Saturday, May 4, 2013

Business of Love: what I leaned about my relationships in business school

1. Identify the need: How can you have a selling product if you don't know what need it fills? I had to know what I needed and what someone else needed, to know if we were a good fit.

2. Differentiation: If you are going to compete in a market, you need to offer something different. In my case it was consciousness, compassion and honesty. For some it's pretty packaging. I am kind of the Birkenstock of relationships not as gorgeous as a Kenneth Cole or as wild as Chinese Laundry but practical, comfortable, and I conform over time and wear. That had to be my selling point. I had to promote my strengths. I knew that I could be made up to be more visually appealing or workout or dress less comfortably but I also knew that I couldn't maintain that indefinitely. So I sell it like it is.

3. Customer Service: If you think you can maintain a huge bottom line and not take care of your customers you are crazy. When something goes wrong and it's you, own it, fix it and be a better person. When the exchange is deeper than money it is worth it. Not to say that the consumer is always right. If there is no way to offer what they want without it costing you more in sanity or self esteem, let them go elsewhere and thank them for their patronage.

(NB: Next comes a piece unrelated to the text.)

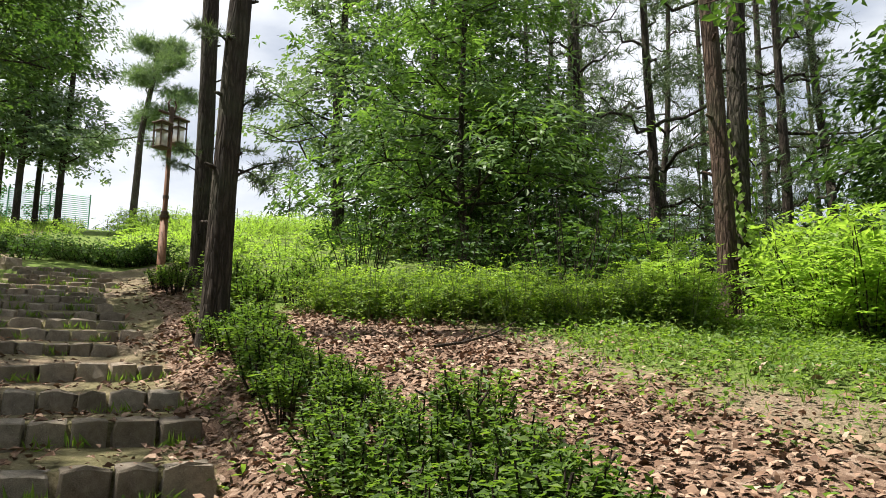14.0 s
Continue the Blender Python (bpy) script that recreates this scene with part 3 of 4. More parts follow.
tree("oak_tree", "large oak with a spreading dark crown beside the shrubs", 10.0, 9.2,
     [(0, 0, 0), (-0.05, 0, 1.2), (-0.25, 0, 2.6), (-0.5, 0, 4.2), (-0.6, 0, 6.5), (-0.6, 0, 9.0)], 0.26, 0.13, BARK_GREY, LEAF_OAK, 27,
     limbs=34, start=0.3, reach=3.4, rise=0.2, droop=0.25, per=15, spread=0.32, size=0.15, clear=2.2, sides=40, ridge=0.08, steps=9, furrow=0.06, group="trees round the clearing",
     forks=[([(-0.1, 0, 1.5), (-0.9, 0.2, 2.8), (-1.5, 0.4, 4.5)], 0.13, 0.05)])
tree("willow_like_tree", "tall grey green tree with fine drooping leaves behind the young chestnut", 8.7, 33.0,
     [(0, 0, 0), (-0.1, 0, 3), (-0.2, 0, 6), (0, 0, 9), (0.1, 0, 14)], 0.3, 0.1, BARK_GREY, LEAF_WILLOW, 28,
     limbs=44, start=0.2, reach=4.2, rise=0.25, droop=0.3, per=25, spread=0.45, size=0.22, clear=2.4, sides=12, subs=4, group="trees round the clearing")
# ---- trees on the lawn side ----
tree("oak_tree", "slender dark oak on the bare earth by the path", -2.2, 21.2,
     [(0, 0, 0), (0.03, 0, 1.2), (0.08, 0, 2.6), (0.1, 0, 4.2), (0.16, 0, 6.2), (0.2, 0, 10.0)], 0.15, 0.07, BARK_DARK, LEAF_OAK, 21,
     limbs=30, start=0.36, reach=3.2, rise=0.25, per=30, spread=0.3, size=0.13, clear=3.4, sides=20, group="trees on the lawn side", forks=[([(0.1, 0, 4.0), (0.5, 0.1, 5.3), (0.9, 0.2, 7.5)], 0.06, 0.03)])
tree("oak_tree", "dark oak leaning in a curve over the lawn", -3.6, 27.2,
     [(0, 0, 0), (0.2, 0, 1.0), (0.55, 0, 2.6), (1.1, 0, 4.4), (1.5, 0, 7.0), (1.7, 0, 11.0)], 0.27, 0.12, BARK_DARK, LEAF_OAK, 22,
     limbs=28, start=0.42, reach=3.8, rise=0.25, per=30, spread=0.38, size=0.16, clear=3.9, sides=18, group="trees on the lawn side")
tree("oak_tree", "dark two-stemmed oak on the lawn", -7.2, 33.0,
     [(0, 0, 0), (0, 0, 1.5), (-0.1, 0, 3.6), (-0.1, 0, 6.0), (0, 0, 9.5)], 0.42, 0.2, BARK_DARK, LEAF_OAK, 23,
     limbs=28, start=0.42, reach=4.4, rise=0.2, droop=0.2, per=40, spread=0.42, size=0.19, clear=2.4, sides=18, group="trees on the lawn side",
     forks=[([(0.15, 0, 0.6), (0.75, 0, 2.8), (1.0, 0, 5.0), (1.3, 0, 8.0)], 0.2, 0.08)])
tree("oak_tree", "slender dark oak at the edge of the lawn", -5.1, 19.8,
     [(0, 0, 0), (0.05, 0, 1.4), (0.15, 0, 3.4), (0.35, 0, 6.0), (0.4, 0, 12.0)], 0.15, 0.08, BARK_DARK, LEAF_OAK, 24,
     limbs=30, start=0.34, reach=3.5, rise=0.25, per=30, spread=0.34, size=0.14, clear=3.0, sides=18, group="trees on the lawn side")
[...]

4. Everyone doesn't need what you are selling: We find this in religion a lot. Not everyone responds to what you have on offer. Know your target audience. Don't be a creepy stalker.

5. Location, Location, Location: If you are going to successfully sell yourself wouldn't it make sense to be in the place where what you want is likely? You don't sell gaming books to fashion hounds. You don't sell pregnancy books to single men. If you have an interest go where other people want the same things. I am a geek. I don't dance. I don't dress up. I read, I game, I love science. I go where that's already happening.

6. Evaluate satisfaction regularly: Ask questions, of yourself and your partner(s) to see how things are going. Is this relationship working for you? Is it working for them. How can you work together to get more for each of you out of it?

I know that seems cold but when the failure rate of new relationships is so high why risk it by assuming it is going to be a spontaneous chemical reaction. Of course it happens and the chemical response is, for some, enjoyable. But when the feelings settle down a bit you have to live with it. Avoid buyers remorse choose wisely.